My creative producer [Janice Duncan]  and I would just sometimes spend days walking around Latasha’s old neighborhood not even filming anything, but we just wanted to have an understanding of what the community is like now, how it was back then. And so, just really letting the images come organically. There were times where, you know, it can sometimes take a couple of months for a scene to reveal itself to us, or it may happen in a day, but just letting the process be as slow and methodical as needed and very intentional.

FP: Who should care about this story and why, and what do you want your audience to take away from this documentary?

SA: I think everyone should care about it because it is a life. It is a young girl who deserved to have so much more, deserved to have all of her dreams manifested, deserved to have everything she could have imagined and more for her loved ones and her friends. For me, what I really want this to do is engage with conversations about the adultification of Black girls and why we need to make sure we are supporting, protecting, listening to Black women, to Black girls because of how we have consistently been erased throughout history.

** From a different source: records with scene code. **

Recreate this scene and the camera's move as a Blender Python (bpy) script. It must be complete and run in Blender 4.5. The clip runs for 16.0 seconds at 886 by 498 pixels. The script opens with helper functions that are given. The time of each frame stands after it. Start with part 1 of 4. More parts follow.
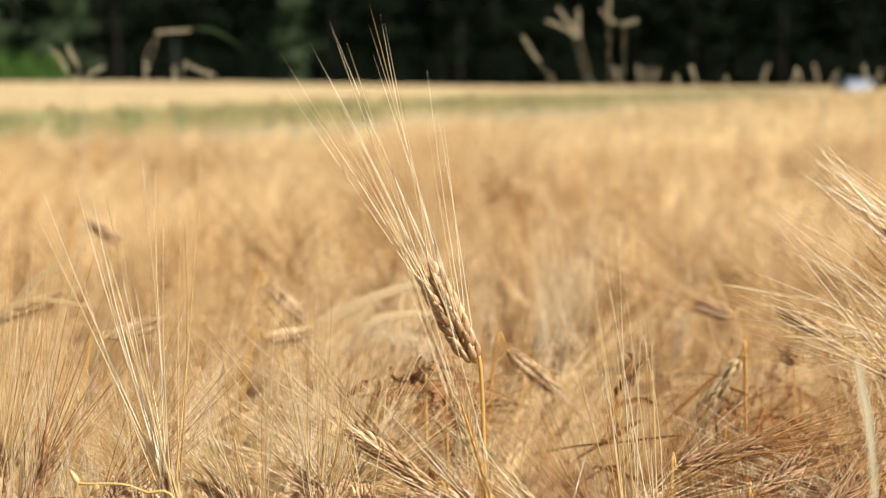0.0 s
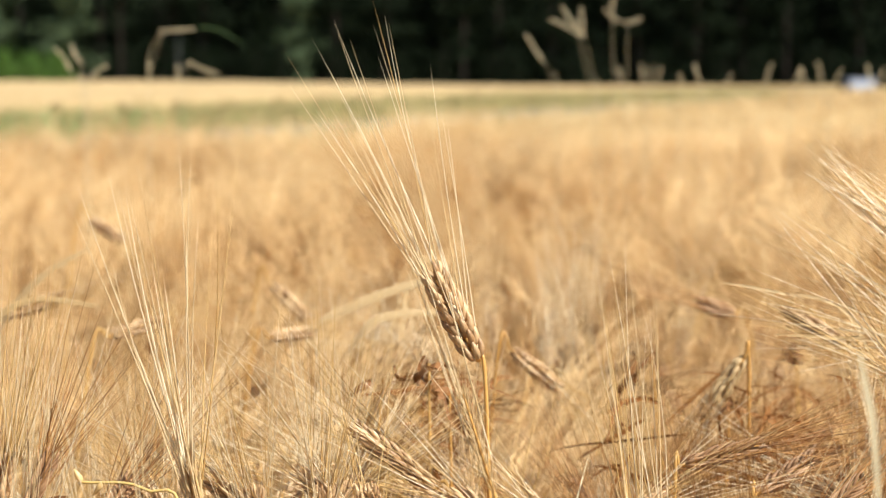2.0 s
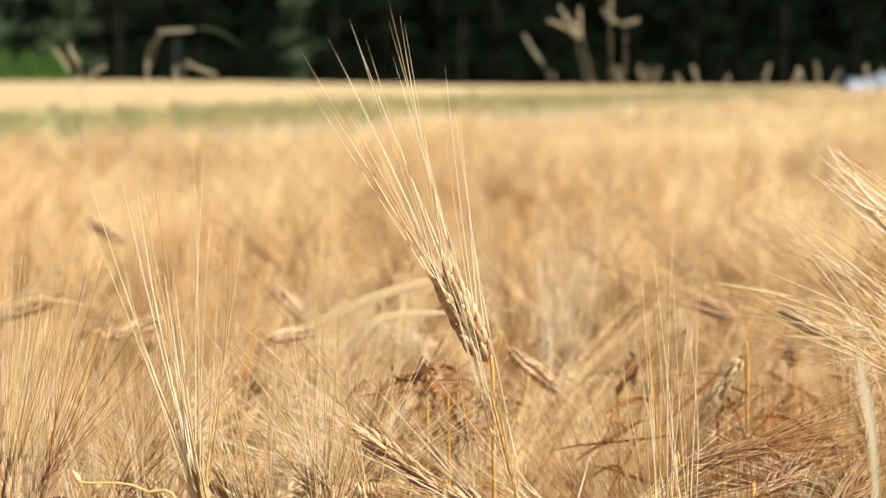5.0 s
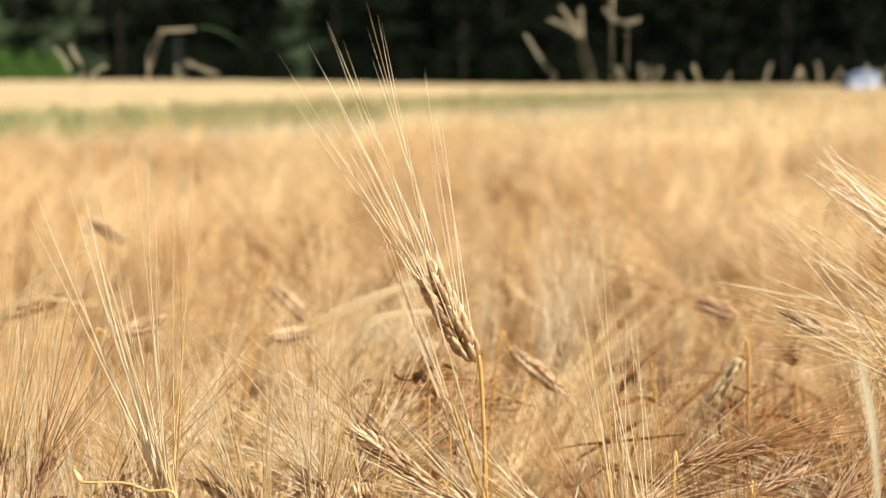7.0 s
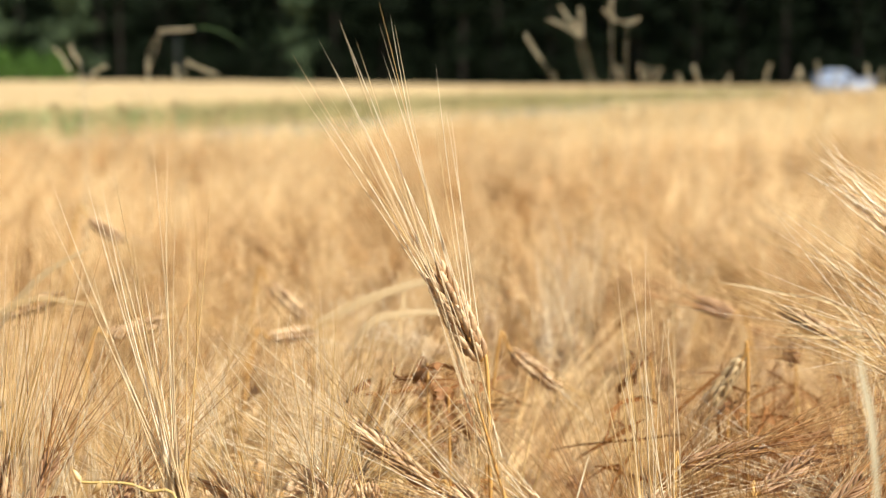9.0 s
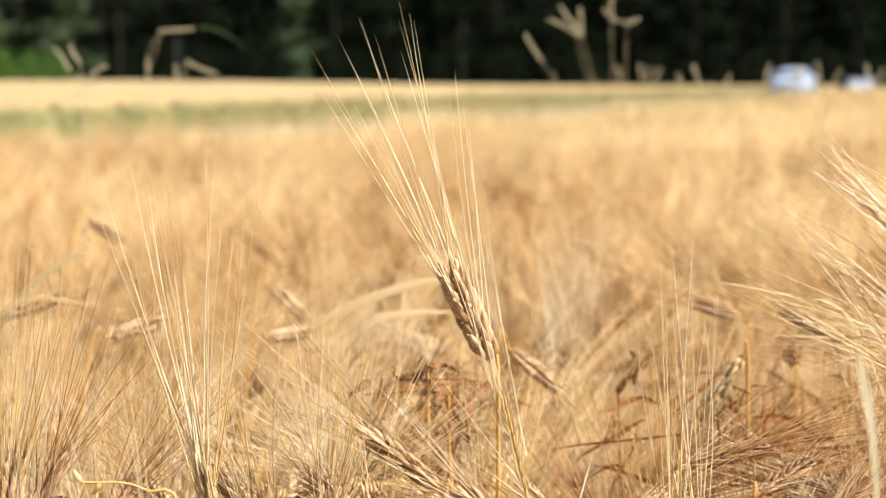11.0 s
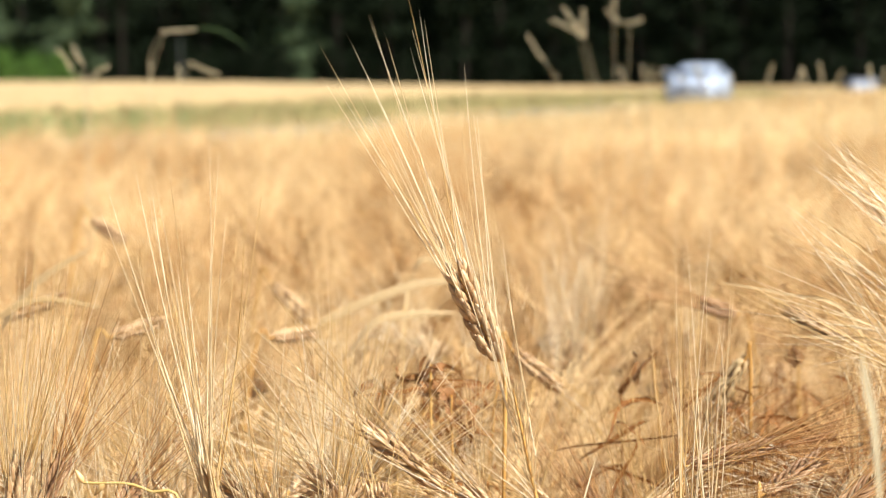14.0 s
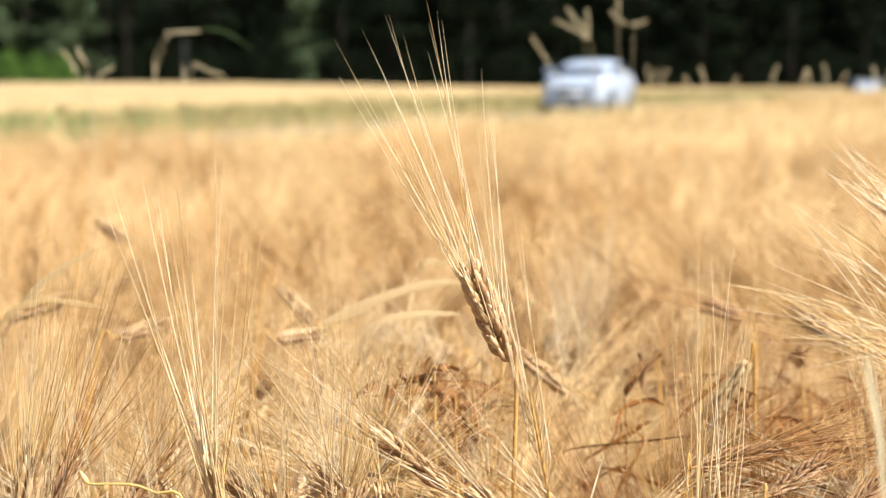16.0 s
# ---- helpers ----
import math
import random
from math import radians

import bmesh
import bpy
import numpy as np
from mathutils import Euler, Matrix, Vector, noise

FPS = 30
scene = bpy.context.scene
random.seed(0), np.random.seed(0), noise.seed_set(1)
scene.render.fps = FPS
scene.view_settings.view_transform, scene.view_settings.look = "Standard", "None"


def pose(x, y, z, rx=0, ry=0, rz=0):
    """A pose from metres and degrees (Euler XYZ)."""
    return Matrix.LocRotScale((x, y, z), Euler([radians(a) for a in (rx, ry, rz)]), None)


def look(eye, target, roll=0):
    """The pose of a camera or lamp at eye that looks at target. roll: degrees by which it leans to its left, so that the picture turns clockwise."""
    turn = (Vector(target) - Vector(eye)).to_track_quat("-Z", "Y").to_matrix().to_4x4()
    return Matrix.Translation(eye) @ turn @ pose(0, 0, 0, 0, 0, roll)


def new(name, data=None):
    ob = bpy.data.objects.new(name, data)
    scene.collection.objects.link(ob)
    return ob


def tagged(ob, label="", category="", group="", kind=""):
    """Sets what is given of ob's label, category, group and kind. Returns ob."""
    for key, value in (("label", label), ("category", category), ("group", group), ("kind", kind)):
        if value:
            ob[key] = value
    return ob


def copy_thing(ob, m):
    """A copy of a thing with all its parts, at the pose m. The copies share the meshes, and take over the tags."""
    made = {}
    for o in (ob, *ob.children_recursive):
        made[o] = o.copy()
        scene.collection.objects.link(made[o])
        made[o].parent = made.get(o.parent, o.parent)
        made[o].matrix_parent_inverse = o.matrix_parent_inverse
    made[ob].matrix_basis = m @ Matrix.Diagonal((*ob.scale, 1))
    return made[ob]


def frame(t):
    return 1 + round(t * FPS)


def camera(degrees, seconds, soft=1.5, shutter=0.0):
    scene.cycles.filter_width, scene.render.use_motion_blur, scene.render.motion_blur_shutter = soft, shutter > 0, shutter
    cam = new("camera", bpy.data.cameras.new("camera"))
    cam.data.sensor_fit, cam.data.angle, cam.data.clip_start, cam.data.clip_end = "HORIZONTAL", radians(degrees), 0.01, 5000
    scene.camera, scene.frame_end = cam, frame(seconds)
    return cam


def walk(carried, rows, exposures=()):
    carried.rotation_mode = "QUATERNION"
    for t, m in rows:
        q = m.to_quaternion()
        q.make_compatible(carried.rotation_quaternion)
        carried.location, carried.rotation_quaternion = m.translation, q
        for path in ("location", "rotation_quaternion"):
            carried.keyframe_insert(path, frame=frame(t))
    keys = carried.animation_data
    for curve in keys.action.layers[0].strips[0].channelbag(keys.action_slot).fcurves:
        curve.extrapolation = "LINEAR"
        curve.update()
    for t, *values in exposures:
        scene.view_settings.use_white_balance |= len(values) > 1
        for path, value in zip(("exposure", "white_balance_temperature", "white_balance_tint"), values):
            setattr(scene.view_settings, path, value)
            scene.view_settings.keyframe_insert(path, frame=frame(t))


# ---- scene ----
# Camera: on a tripod just above the crop, with a slight drift
EYE_Z = 0.97
FOCAL = 3537.0
cam = camera(25.0, 16.0, soft=1.3)
cam.data.dof.use_dof = True
cam.data.dof.focus_distance = 1.14
cam.data.dof.aperture_fstop = 10.2
cam.data.dof.aperture_blades = 0
DRIFT = [(0, 0, 0), (0.5, 0, -1), (1, 2, -2), (1.5, 5, -2), (2, 6, -2), (2.5, 6, -2), (3, 3, -1), (3.5, 3, -1), (4, 2, -1),
         (5.2, 3, -1), (6.5, 5, -2), (7.5, 5, -2), (8.5, 4, -2), (9, 4, -2), (10.2, 4, -2), (11.5, 4, -2), (12.5, 4, -2), (13, 5, -1),
         (13.5, 7, -1), (14, 8.5, -1), (14.5, 9.5, -1), (15, 12, 0), (15.5, 13, 0), (16, 16, 1)]
walk(cam, [(t, pose(0, 0, EYE_Z, 85.02 + math.degrees(v / FOCAL), 0, math.degrees(u / FOCAL))) for t, u, v in DRIFT],
     exposures=[(0, 0.49), (0.55, 0.50), (0.95, 0.62), (8, 0.64), (9, 0.64), (11.5, 0.76), (16, 0.80)])

# World and sun
SUN_DIR = Vector((0.62, -0.38, 0.80)).normalized()
world = bpy.data.worlds.new("sky")
scene.world = world
world.use_nodes = True
wn = world.node_tree
sky = wn.nodes.new("ShaderNodeTexSky")
sky.sky_type = "NISHITA"
sky.sun_disc = False
sky.sun_elevation = math.asin(SUN_DIR.z)
sky.sun_rotation = math.atan2(SUN_DIR.x, SUN_DIR.y)
wn.links.new(sky.outputs[0], wn.nodes["Background"].inputs[0])
wn.nodes["Background"].inputs[1].default_value = 0.065
sun_data = bpy.data.lights.new("sun", "SUN")
sun_data.energy = 5.0
sun_data.angle = radians(0.5)
sun_data.color = (1.0, 0.958, 0.875)
sun = new("sun", sun_data)
sun.matrix_world = look(SUN_DIR * 40, (0, 0, 0))


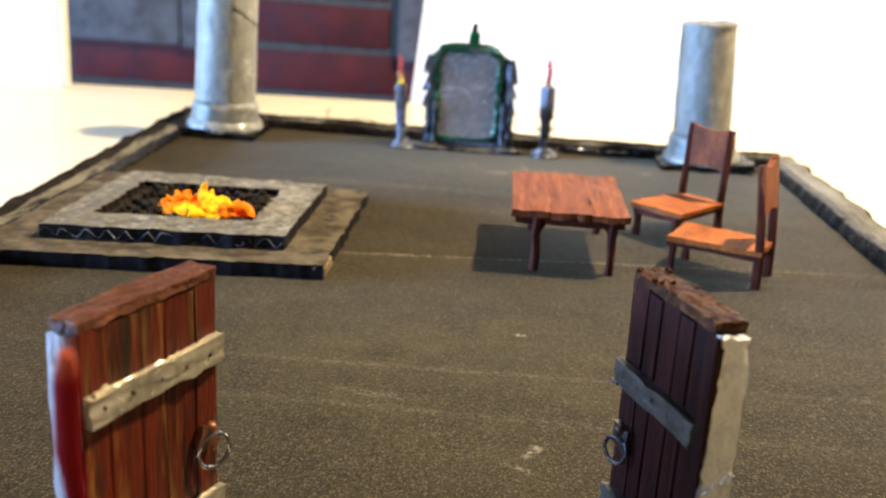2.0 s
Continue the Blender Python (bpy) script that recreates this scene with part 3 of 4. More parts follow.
    for j in range(81):
        z = lo + (hi - lo) * j / 80
        end = seam_at + 7 * noise.noise(Vector((z * 150, seed, 1))) + 6 * noise.noise(Vector((z * 620, seed, 4))) + (18 * math.exp(-((z - 0.0300) / (0.0045 if z > 0.03 else 0.0022)) ** 2) if wound else 0)
        row = []
        for i in range(25):
            a = radians(150 + (end - 150) * i / 24)
            lift = 0.00030 + 0.00035 * (i / 24) ** 8 + 0.0002 * noise.noise(Vector((math.cos(a) * 3, z * 160, seed + 8)))
            row.append([(tube_r + lift + q) * math.cos(a) for q in (0, 0.0003)] + [(tube_r + lift + q) * math.sin(a) for q in (0, 0.0003)] + [z])
        flap.append(row)
    inner = [[bm.verts.new((r[0], r[2], r[4])) for r in row] for row in flap]
    outer = [[bm.verts.new((r[1], r[3], r[4])) for r in row] for row in flap]
    for j in range(80):
        for i in range(24):
            bm.faces.new((outer[j][i], outer[j][i + 1], outer[j + 1][i + 1], outer[j + 1][i]))
            bm.faces.new((inner[j][i], inner[j + 1][i], inner[j + 1][i + 1], inner[j][i + 1]))
        bm.faces.new((outer[j][24], inner[j][24], inner[j + 1][24], outer[j + 1][24]))
        bm.faces.new((inner[j][0], outer[j][0], outer[j + 1][0], inner[j + 1][0]))
    for i in range(24):
        bm.faces.new((inner[0][i], inner[0][i + 1], outer[0][i + 1], outer[0][i]))
        bm.faces.new((outer[80][i], outer[80][i + 1], inner[80][i + 1], inner[80][i]))
    part("paper_flap", narrowed(bm), M_PILLAR, t, "ragged overlapping edge of the wrapped paper")
    if wound:
        bm = bmesh.new()
        line = []
        for i in range(33):
            a = radians(288 + 100 * i / 32)
            line.append(((tube_r + 0.00025) * math.cos(a), (tube_r + 0.00025) * math.sin(a), 0.0572 - 0.0132 * (i / 32) + 0.0016 * math.sin(math.pi * i / 32) * (i / 32 - 0.6)))
        tube(bm, line, 0.00022, 6)
        part("wrap_line", narrowed(bm), M_NAIL, t, "dark paper edge wound round the tube")
    bm = bmesh.new()
    lathe(bm, ((tube_r * 0.95, height - 0.0012), (tube_r * 0.95, height + 0.0008)), 32)
    ragged(bm, 0.0003, 200, seed)
    part("top_disc", narrowed(bm), M_PILLAR, t)
    return t


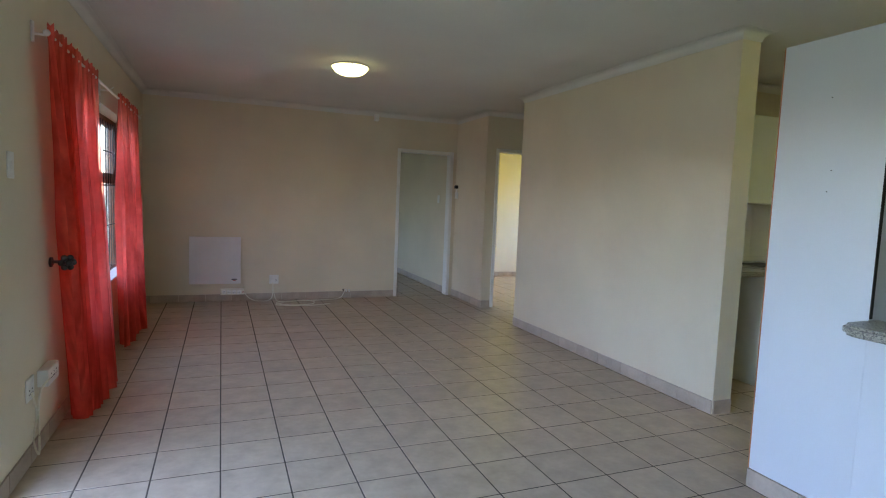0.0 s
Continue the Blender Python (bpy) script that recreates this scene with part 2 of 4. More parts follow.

How we have been demonized, how we have been used as tropes of comedy. I want to stay away from the term of humanizing. I really hate using the word humanizing when it comes to Black folks, because it should just be a given, but I want this to allow us to continue to expand upon our dreams and our visions and our desires as Black women and as Black girls and being supported and held through that. I am a true believer that Black feminist theory is the way to healing this world and hoping that this, you know, introduces people to literature and artwork and scholarship by Black woman who have been setting the foundation or the intersectional healing for quite some time.